Scene script records:

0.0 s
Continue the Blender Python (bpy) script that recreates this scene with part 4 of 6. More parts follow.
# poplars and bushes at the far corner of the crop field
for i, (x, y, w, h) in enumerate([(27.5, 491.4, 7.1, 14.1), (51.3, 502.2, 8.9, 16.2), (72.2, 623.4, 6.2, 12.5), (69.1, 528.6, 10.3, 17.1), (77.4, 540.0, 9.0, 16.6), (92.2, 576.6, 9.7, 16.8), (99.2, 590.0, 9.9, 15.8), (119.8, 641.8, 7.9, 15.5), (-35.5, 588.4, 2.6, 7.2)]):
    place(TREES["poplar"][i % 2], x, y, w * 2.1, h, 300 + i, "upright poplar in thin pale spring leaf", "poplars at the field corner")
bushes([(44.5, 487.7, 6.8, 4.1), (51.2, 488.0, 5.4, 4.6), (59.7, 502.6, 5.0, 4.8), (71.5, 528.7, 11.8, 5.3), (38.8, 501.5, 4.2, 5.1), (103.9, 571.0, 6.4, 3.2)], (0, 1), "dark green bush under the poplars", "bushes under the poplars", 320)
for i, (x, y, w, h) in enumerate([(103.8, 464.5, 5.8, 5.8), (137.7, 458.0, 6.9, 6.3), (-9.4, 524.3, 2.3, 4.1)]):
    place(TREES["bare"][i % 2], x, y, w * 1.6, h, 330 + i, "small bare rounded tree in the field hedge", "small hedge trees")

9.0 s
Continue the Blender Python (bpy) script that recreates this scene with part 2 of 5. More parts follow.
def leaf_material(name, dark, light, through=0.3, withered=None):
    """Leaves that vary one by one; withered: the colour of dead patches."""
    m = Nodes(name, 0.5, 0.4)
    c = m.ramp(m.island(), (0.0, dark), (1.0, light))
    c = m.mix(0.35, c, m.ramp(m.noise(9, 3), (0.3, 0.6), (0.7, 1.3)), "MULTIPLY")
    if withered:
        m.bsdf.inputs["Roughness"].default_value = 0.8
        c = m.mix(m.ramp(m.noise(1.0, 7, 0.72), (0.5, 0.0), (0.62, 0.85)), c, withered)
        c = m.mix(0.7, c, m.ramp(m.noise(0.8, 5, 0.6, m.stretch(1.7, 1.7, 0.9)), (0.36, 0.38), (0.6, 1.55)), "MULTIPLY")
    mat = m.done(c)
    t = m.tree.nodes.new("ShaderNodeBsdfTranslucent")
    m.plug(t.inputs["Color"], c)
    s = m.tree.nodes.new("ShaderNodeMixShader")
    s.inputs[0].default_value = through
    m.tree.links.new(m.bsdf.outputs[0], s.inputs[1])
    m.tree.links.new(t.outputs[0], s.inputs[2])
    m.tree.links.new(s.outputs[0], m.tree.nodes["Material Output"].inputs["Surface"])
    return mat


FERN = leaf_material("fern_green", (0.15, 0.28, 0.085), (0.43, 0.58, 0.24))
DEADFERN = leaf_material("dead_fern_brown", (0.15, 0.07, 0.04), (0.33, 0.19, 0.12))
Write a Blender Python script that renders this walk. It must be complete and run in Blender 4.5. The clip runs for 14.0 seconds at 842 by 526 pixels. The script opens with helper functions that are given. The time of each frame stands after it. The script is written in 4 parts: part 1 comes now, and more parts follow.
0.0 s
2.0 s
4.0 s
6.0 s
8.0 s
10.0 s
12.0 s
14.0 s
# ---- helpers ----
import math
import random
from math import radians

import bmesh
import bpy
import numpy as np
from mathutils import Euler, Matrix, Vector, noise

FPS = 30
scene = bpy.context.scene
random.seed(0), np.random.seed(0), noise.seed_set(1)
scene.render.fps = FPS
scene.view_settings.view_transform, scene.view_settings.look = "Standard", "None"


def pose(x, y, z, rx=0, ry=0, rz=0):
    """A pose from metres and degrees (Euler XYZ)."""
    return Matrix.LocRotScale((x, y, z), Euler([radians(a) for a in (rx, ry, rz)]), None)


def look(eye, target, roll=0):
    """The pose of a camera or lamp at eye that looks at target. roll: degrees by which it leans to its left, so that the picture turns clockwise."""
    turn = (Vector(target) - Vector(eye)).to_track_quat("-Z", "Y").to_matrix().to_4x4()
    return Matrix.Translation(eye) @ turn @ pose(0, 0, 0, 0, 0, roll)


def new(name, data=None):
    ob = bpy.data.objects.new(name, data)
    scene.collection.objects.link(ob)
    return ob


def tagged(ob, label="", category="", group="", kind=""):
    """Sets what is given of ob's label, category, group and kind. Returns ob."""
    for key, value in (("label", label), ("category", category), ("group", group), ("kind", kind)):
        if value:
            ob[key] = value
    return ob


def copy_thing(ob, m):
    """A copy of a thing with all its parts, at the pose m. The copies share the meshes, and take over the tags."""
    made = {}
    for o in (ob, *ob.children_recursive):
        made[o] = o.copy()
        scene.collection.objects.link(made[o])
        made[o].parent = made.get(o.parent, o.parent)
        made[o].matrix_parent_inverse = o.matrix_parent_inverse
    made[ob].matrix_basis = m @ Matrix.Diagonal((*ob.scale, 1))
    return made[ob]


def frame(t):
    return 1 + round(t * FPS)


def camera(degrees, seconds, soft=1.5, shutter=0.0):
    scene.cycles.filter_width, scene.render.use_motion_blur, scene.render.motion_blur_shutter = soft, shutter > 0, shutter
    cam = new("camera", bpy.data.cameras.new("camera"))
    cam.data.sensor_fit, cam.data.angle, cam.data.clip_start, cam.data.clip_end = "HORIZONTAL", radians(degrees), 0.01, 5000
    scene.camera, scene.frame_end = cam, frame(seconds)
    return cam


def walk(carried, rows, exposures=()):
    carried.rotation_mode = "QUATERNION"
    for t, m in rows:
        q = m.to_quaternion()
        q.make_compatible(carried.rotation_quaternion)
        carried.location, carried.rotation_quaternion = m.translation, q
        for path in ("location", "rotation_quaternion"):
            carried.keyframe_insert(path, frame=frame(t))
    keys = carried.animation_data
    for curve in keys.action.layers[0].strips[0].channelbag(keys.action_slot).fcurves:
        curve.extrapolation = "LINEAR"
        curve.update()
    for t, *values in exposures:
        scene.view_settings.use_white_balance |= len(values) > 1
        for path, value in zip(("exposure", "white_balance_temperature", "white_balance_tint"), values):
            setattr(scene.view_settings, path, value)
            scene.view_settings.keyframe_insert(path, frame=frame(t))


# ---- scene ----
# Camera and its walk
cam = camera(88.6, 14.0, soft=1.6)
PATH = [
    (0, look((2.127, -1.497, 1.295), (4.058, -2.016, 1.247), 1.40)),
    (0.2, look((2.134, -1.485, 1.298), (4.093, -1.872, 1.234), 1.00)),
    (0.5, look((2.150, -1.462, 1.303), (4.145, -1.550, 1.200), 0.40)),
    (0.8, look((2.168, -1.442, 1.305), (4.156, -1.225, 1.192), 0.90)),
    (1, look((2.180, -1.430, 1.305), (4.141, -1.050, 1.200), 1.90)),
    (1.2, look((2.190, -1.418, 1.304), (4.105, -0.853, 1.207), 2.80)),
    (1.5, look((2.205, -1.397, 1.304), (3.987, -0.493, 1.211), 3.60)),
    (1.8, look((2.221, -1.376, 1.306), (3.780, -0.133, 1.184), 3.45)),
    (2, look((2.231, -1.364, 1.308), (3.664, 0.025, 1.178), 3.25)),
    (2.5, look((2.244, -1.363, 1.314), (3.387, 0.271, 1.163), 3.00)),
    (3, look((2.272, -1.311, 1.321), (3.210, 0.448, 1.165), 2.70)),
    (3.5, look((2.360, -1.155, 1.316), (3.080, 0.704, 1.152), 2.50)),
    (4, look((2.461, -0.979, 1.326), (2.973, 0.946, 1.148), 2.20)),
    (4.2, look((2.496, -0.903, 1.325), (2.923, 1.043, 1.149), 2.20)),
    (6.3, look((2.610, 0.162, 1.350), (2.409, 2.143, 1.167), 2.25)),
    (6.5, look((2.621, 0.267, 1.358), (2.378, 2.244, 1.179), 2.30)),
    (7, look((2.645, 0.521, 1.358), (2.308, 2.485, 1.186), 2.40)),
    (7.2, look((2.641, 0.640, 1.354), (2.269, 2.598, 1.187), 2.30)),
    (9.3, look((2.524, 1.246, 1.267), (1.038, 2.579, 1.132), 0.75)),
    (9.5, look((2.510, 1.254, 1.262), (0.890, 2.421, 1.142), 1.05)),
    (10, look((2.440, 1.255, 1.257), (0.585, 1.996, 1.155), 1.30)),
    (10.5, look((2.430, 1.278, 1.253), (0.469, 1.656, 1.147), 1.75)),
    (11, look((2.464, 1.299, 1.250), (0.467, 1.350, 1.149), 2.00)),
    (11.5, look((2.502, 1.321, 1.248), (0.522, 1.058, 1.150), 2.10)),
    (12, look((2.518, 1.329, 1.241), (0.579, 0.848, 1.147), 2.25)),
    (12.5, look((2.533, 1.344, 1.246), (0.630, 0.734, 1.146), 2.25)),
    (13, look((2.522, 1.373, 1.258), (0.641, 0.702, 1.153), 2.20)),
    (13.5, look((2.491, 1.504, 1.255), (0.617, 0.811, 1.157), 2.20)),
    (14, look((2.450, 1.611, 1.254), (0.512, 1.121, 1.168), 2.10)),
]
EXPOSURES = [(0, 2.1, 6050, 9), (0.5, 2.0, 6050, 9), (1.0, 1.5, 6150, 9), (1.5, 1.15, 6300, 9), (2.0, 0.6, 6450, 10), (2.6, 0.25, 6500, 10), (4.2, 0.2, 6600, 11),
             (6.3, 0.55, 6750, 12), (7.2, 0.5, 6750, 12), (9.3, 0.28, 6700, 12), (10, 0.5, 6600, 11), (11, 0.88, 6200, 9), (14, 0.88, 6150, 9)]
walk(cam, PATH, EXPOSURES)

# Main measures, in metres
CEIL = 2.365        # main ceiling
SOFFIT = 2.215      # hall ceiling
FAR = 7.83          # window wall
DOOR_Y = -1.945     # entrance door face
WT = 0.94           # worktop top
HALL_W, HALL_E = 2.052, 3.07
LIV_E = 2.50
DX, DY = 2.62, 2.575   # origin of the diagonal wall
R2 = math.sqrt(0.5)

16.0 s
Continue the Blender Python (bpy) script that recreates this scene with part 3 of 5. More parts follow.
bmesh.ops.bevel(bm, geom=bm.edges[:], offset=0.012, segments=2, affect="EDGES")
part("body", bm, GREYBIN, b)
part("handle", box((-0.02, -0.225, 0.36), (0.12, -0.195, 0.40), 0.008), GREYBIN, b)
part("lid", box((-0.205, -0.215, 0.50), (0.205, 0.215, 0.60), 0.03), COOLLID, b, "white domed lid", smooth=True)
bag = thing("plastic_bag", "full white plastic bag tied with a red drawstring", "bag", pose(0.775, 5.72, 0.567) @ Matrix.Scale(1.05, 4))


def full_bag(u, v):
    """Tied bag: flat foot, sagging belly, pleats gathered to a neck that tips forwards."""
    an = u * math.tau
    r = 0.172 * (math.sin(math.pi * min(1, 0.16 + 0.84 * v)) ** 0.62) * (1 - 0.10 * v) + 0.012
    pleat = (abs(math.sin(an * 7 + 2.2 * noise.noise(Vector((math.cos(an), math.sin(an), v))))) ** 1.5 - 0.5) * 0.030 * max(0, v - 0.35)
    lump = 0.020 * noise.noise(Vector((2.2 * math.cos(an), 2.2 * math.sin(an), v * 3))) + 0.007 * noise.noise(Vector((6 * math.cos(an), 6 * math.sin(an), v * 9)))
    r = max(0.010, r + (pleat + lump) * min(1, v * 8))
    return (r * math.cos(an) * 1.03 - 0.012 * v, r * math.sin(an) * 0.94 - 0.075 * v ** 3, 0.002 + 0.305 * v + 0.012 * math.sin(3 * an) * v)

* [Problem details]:
Your output shall consist solely of the lines from the line with "q = m.to_quaternion()" to the line with "keys = carried.animation_data", reproduced exactly, both ends included.

* [Completed task]:
        q = m.to_quaternion()
        q.make_compatible(carried.rotation_quaternion)
        carried.location, carried.rotation_quaternion = m.translation, q
        for path in ("location", "rotation_quaternion"):
            carried.keyframe_insert(path, frame=frame(t))
    keys = carried.animation_data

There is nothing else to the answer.